# [Written exercise]
Output the full listing below exactly, without the pictures.

# [Dataset content]
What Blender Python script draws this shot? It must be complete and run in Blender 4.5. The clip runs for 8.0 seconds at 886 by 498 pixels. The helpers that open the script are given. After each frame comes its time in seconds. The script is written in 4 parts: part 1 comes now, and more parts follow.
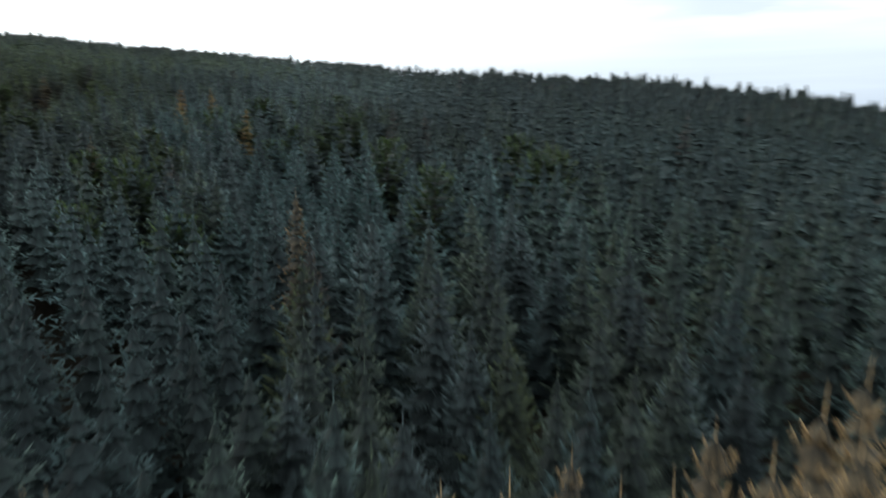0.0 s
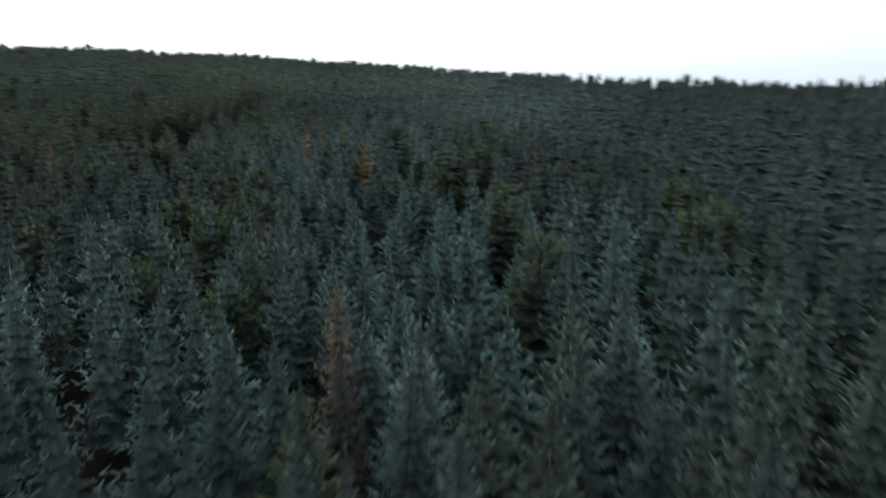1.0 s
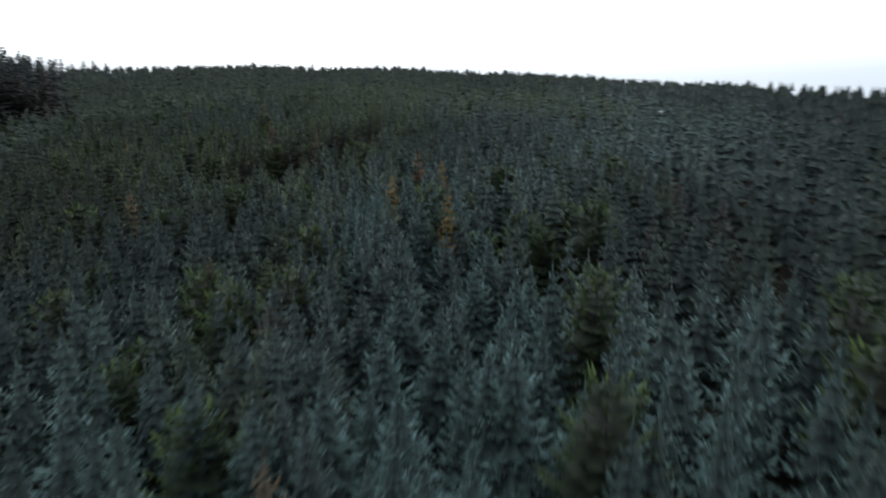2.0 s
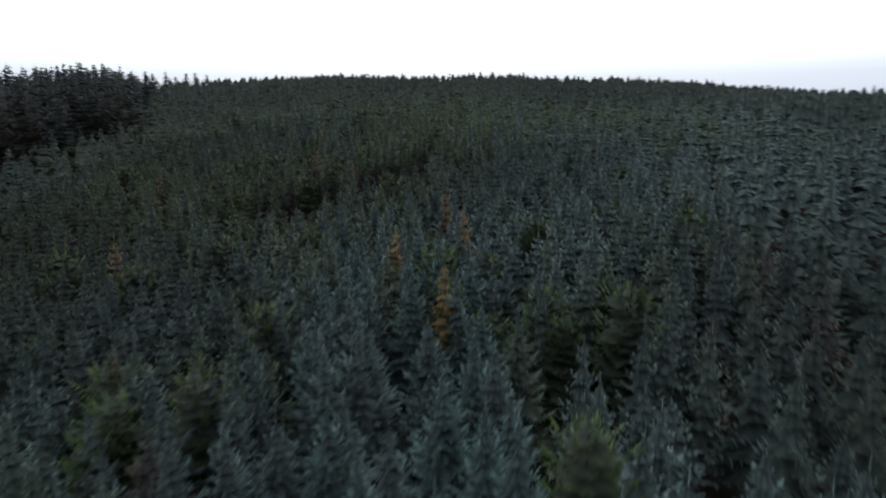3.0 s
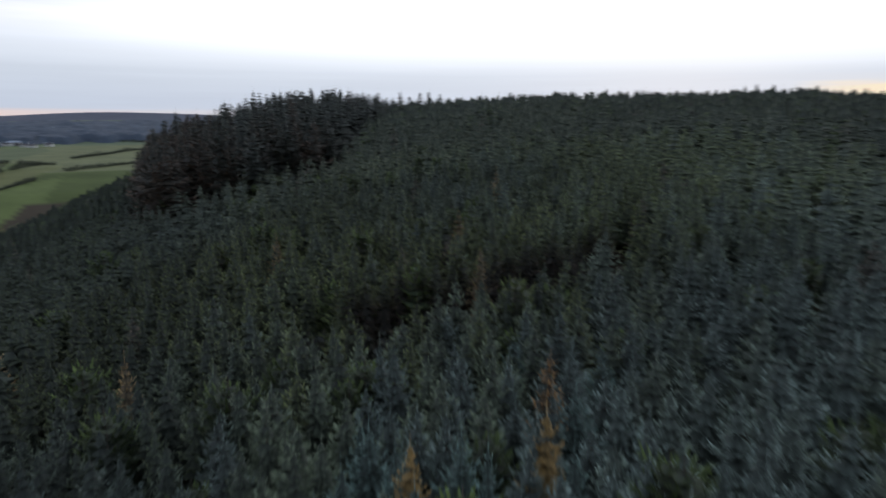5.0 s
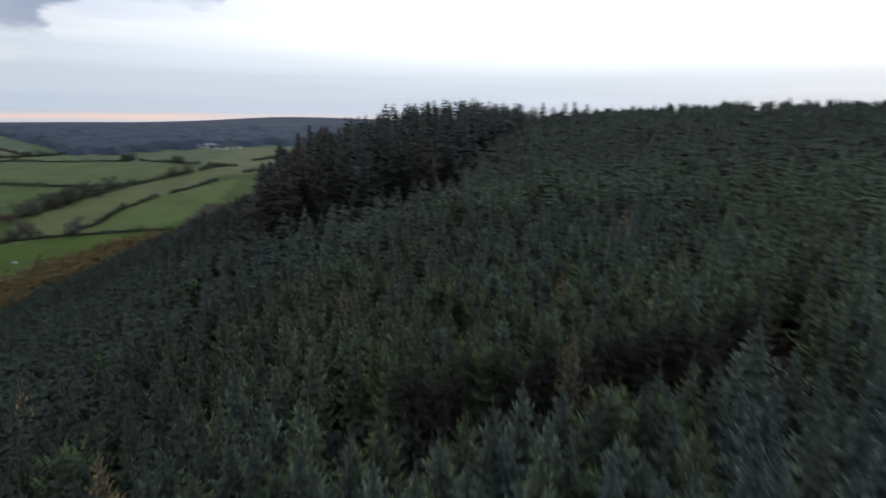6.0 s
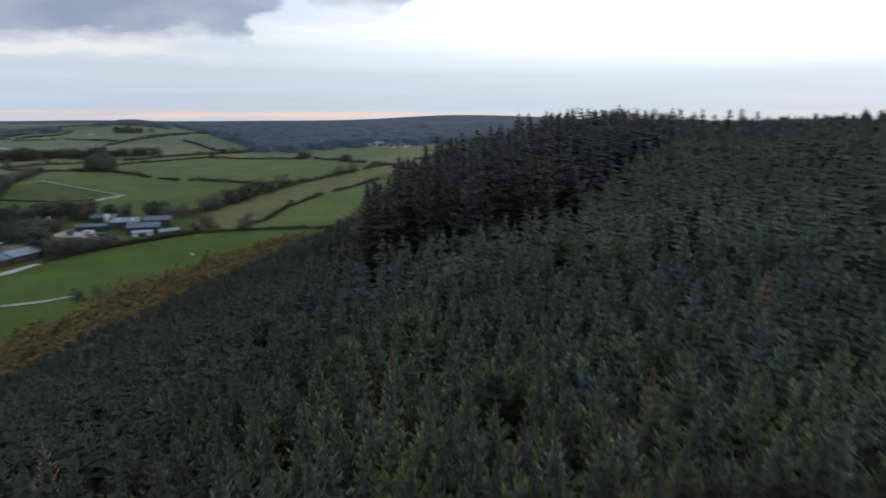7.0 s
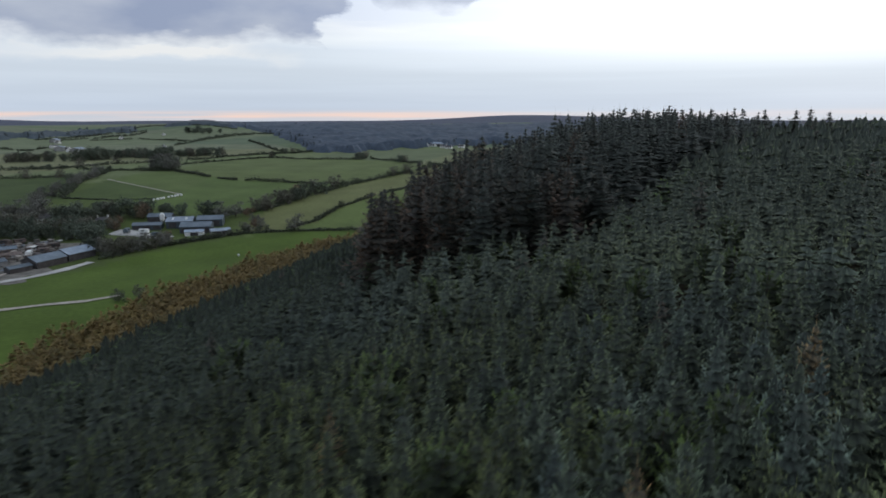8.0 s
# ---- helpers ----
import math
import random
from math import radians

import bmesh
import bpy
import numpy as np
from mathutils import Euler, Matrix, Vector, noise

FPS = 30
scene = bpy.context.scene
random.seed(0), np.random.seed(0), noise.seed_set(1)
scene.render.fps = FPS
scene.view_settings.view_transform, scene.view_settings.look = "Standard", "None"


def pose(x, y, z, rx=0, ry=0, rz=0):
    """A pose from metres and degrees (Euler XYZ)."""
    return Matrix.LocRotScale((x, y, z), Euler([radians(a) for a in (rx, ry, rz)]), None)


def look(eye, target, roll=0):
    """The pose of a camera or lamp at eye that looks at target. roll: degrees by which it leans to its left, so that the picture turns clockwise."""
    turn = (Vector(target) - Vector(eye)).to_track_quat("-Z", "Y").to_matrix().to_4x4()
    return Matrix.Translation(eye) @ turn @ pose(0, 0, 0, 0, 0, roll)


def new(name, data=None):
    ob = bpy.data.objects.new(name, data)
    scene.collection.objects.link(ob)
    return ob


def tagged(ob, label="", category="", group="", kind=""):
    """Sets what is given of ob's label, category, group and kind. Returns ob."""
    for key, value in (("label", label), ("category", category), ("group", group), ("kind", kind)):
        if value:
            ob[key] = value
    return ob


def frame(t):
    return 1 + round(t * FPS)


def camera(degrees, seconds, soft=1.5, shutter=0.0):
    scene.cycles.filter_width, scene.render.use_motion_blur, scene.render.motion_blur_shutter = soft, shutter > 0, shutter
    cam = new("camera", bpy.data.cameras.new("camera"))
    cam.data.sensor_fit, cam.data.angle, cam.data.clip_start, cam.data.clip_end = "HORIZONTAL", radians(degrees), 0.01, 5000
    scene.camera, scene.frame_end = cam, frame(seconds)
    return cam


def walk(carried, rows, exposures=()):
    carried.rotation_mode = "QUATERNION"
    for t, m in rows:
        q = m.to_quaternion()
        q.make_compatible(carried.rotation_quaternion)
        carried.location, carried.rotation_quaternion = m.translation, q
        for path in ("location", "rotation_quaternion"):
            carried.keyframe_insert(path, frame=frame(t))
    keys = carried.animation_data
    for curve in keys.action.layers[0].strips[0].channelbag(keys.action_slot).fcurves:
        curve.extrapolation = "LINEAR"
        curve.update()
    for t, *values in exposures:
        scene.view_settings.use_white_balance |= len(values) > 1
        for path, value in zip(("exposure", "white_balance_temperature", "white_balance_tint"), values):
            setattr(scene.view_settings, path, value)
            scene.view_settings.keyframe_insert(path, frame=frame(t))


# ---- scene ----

# [Worked answer]
What Blender Python script draws this shot? It must be complete and run in Blender 4.5. The clip runs for 8.0 seconds at 886 by 498 pixels. The helpers that open the script are given. After each frame comes its time in seconds. The script is written in 4 parts: part 1 comes now, and more parts follow.
0.0 s
1.0 s
2.0 s
3.0 s
5.0 s
6.0 s
7.0 s
8.0 s
# ---- helpers ----
import math
import random
from math import radians

import bmesh
import bpy
import numpy as np
from mathutils import Euler, Matrix, Vector, noise

FPS = 30
scene = bpy.context.scene
random.seed(0), np.random.seed(0), noise.seed_set(1)
scene.render.fps = FPS
scene.view_settings.view_transform, scene.view_settings.look = "Standard", "None"


def pose(x, y, z, rx=0, ry=0, rz=0):
    """A pose from metres and degrees (Euler XYZ)."""
    return Matrix.LocRotScale((x, y, z), Euler([radians(a) for a in (rx, ry, rz)]), None)


def look(eye, target, roll=0):
    """The pose of a camera or lamp at eye that looks at target. roll: degrees by which it leans to its left, so that the picture turns clockwise."""
    turn = (Vector(target) - Vector(eye)).to_track_quat("-Z", "Y").to_matrix().to_4x4()
    return Matrix.Translation(eye) @ turn @ pose(0, 0, 0, 0, 0, roll)


def new(name, data=None):
    ob = bpy.data.objects.new(name, data)
    scene.collection.objects.link(ob)
    return ob


def tagged(ob, label="", category="", group="", kind=""):
    """Sets what is given of ob's label, category, group and kind. Returns ob."""
    for key, value in (("label", label), ("category", category), ("group", group), ("kind", kind)):
        if value:
            ob[key] = value
    return ob


def frame(t):
    return 1 + round(t * FPS)


def camera(degrees, seconds, soft=1.5, shutter=0.0):
    scene.cycles.filter_width, scene.render.use_motion_blur, scene.render.motion_blur_shutter = soft, shutter > 0, shutter
    cam = new("camera", bpy.data.cameras.new("camera"))
    cam.data.sensor_fit, cam.data.angle, cam.data.clip_start, cam.data.clip_end = "HORIZONTAL", radians(degrees), 0.01, 5000
    scene.camera, scene.frame_end = cam, frame(seconds)
    return cam


def walk(carried, rows, exposures=()):
    carried.rotation_mode = "QUATERNION"
    for t, m in rows:
        q = m.to_quaternion()
        q.make_compatible(carried.rotation_quaternion)
        carried.location, carried.rotation_quaternion = m.translation, q
        for path in ("location", "rotation_quaternion"):
            carried.keyframe_insert(path, frame=frame(t))
    keys = carried.animation_data
    for curve in keys.action.layers[0].strips[0].channelbag(keys.action_slot).fcurves:
        curve.extrapolation = "LINEAR"
        curve.update()
    for t, *values in exposures:
        scene.view_settings.use_white_balance |= len(values) > 1
        for path, value in zip(("exposure", "white_balance_temperature", "white_balance_tint"), values):
            setattr(scene.view_settings, path, value)
            scene.view_settings.keyframe_insert(path, frame=frame(t))


# ---- scene ----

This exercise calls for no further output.